More coordination, more chaos
The second issue is internal. More content means more people involved in every step, from ideation to approval. Without a clear system, the same discussions repeat, context gets lost, and decisions become unclear.
In the end, teams spend more time aligning and coordinating than actually making the content better.
More work that never gets used
The third issue is often the most expensive one. A large portion of content gets published once and then simply disappears. There’s no continuation and no real long-term value.
In practice, this means time, energy, and budget are spent on work that quickly stops having any real impact.
Why content volume no longer drives growth in 2026
In 2026, growth is increasingly less about producing more output. Algorithms are smarter. Audiences are more selective. AI can generate volume, but it can’t solve the relevance problem on its own.
A content strategy that relies only on volume actually ignores the core issue: the lack of clear content management, which is the real problem.
Growth doesn’t stall because teams aren’t producing enough, it stalls because teams don’t clearly know:
- why a piece of content exists
- who it’s for
- how it should be used over time
Without clear answers to these questions, adding more content only increases chaos.
The real problem: content isn’t treated as a system
Most teams still view content as a series of individual tasks. One blog post. One campaign. One social post. Once it’s done, they move on.
The issue with this approach is that the bigger picture disappears. Teams can’t see how content connects, how decisions repeat, or where effort is being wasted.
When there’s no system, there’s no control. And without control, adding more content only makes things worse.
In 2026, more mature content teams are starting to treat content as a long-term asset, not a one-time output.
What content teams should focus on instead of volume
If more content isn’t the answer, what is? The solution is simpler than it seems.
A clear purpose for every piece of content
Every article, video, or post should have a clear reason for existing. Who it’s for. What problem it solves. Where it fits in the user journey.
When the purpose is clear, it’s much easier to decide whether the content is actually needed.
Management, not just production
Production is only one part of the job. It’s also important to know where content lives, which version is current, and how it’s used later on.
When content is well organized, there’s less confusion and work moves faster, even with a smaller volume.
Longevity and reuse
One strong piece of content can last much longer if it’s used thoughtfully across multiple channels. This requires some planning, but it delivers far more value.

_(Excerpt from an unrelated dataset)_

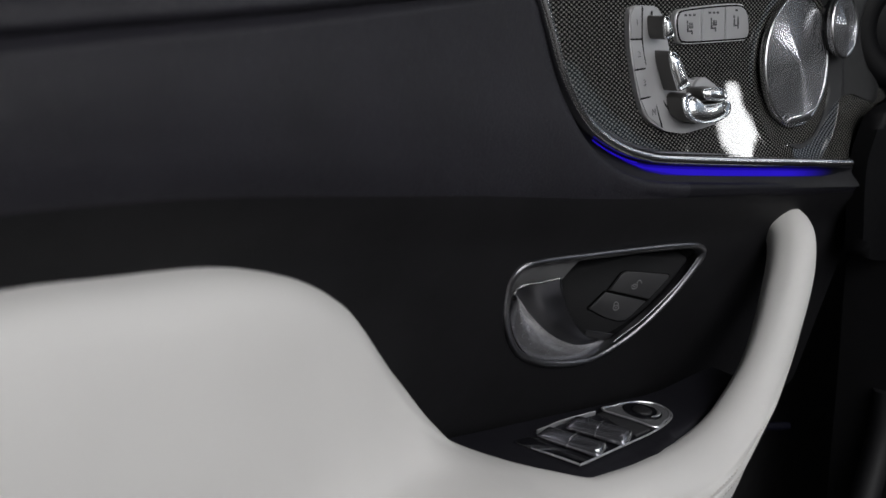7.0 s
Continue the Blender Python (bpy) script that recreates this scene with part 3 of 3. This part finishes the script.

What a more mature content model looks like in 2026
A mature content model doesn’t measure success by how many pieces are published. It measures clarity, continuity, and real content usage.
In this kind of model:
- Content has an owner - someone who is responsible for keeping it up to date, deciding if it should be reused, and determining its next step. When there’s an owner, content doesn’t “disappear” after publishing or get forgotten in a folder.
- Decisions have context (it’s clear why something was decided)
- For example: why a headline was changed, why a message was softened, or why a section was removed.
- When context is preserved, teams don’t repeat the same discussions over and over.
- New team members onboard faster because they can see the reasoning behind decisions instead of guessing.
- AI is used as support, not as a replacement for thinking
- AI can speed up work (drafts, ideas, headline variations, summaries, structure suggestions).
- But humans still make the decisions: what the message is, what matters most, what’s accurate, and what makes sense for the audience.
- Used this way, AI gives teams speed without sacrificing quality or control.
This approach allows teams to work more calmly, stay focused, and maintain greater control.
Conclusion
The idea that “more content” is the solution has lasted far too long. In 2026, it’s clear that growth comes from managing what already exists better, not from constantly adding more.
Less chaos, more structure, and clearer processes deliver better results than any attempt to force volume. For content teams that want sustainable growth, changing this mindset is no longer optional, it’s necessary.